WORK TO DO =
Extract the full listing verbatim and drop any pictures from your copy.

◇ ◇ ◇

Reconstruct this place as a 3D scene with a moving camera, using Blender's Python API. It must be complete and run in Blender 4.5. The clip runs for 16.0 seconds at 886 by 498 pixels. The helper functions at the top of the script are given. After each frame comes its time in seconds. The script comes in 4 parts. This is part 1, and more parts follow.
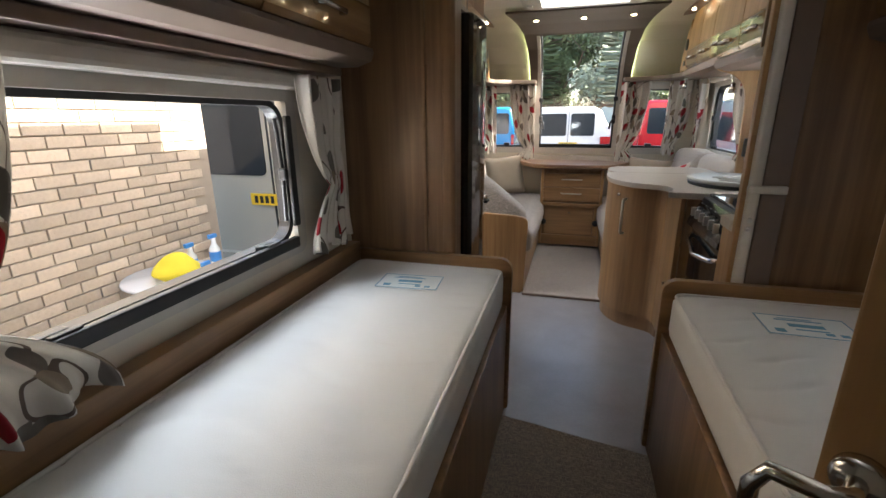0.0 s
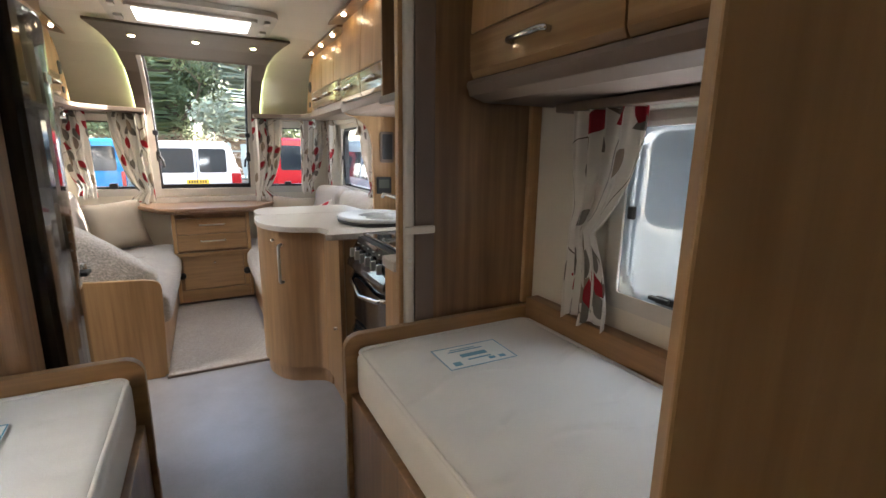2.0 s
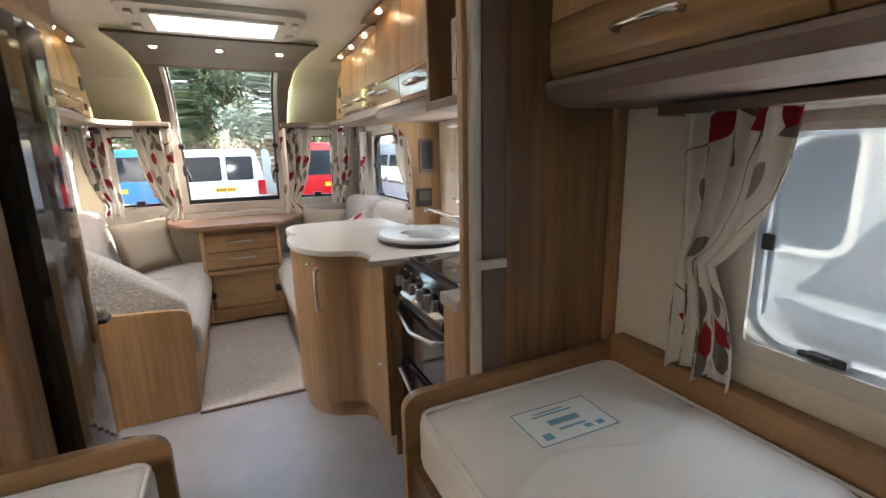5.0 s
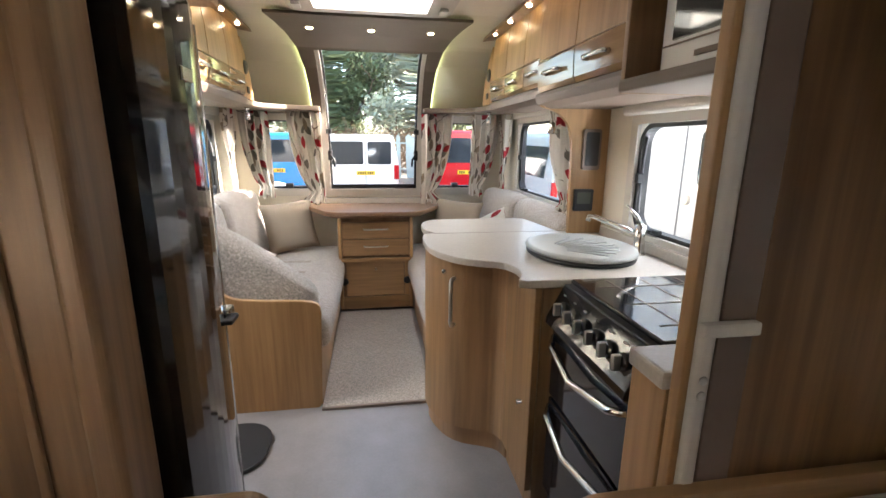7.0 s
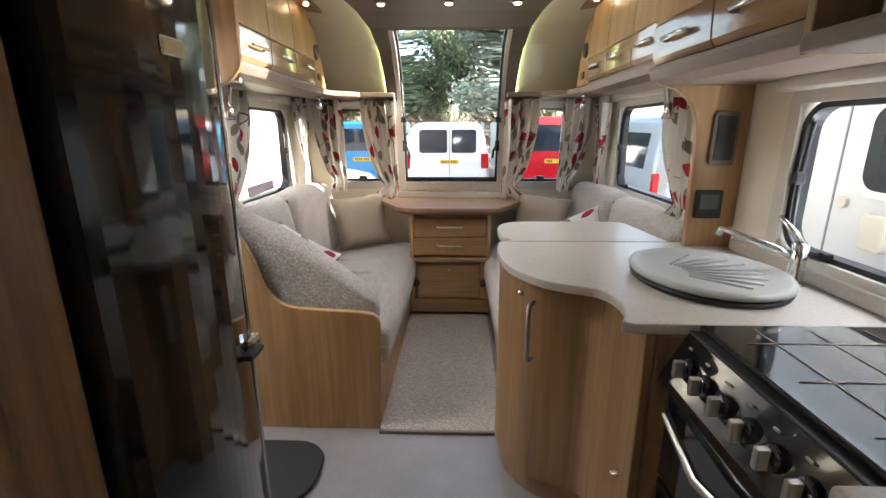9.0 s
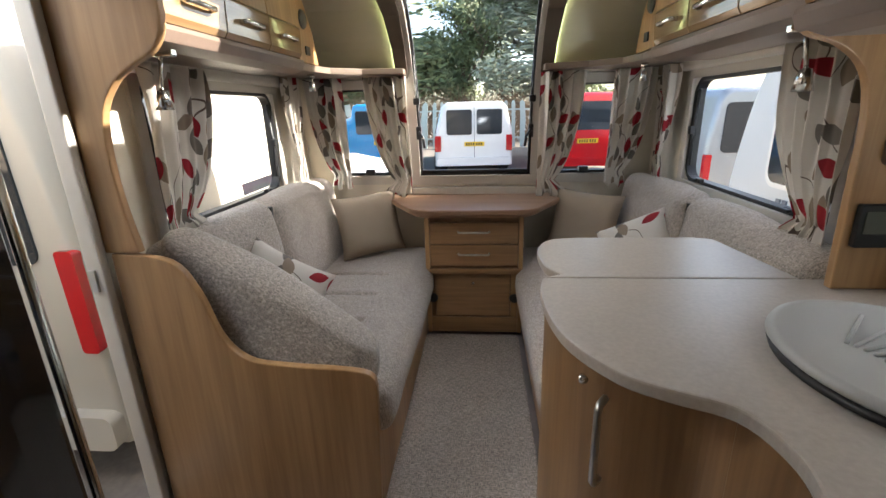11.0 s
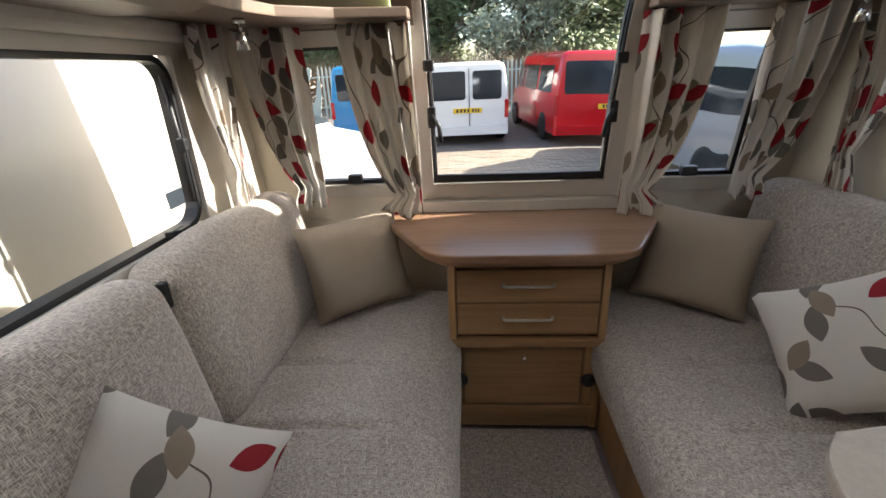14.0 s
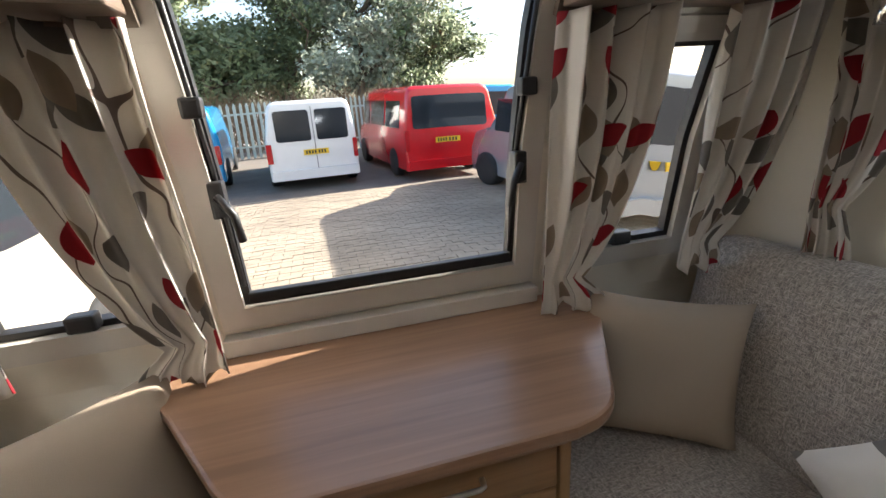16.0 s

◇ ◇ ◇

SOLUTION TO THE EXERCISE =
Reconstruct this place as a 3D scene with a moving camera, using Blender's Python API. It must be complete and run in Blender 4.5. The clip runs for 16.0 seconds at 886 by 498 pixels. The helper functions at the top of the script are given. After each frame comes its time in seconds. The script comes in 4 parts. This is part 1, and more parts follow.
0.0 s
2.0 s
5.0 s
7.0 s
9.0 s
11.0 s
14.0 s
16.0 s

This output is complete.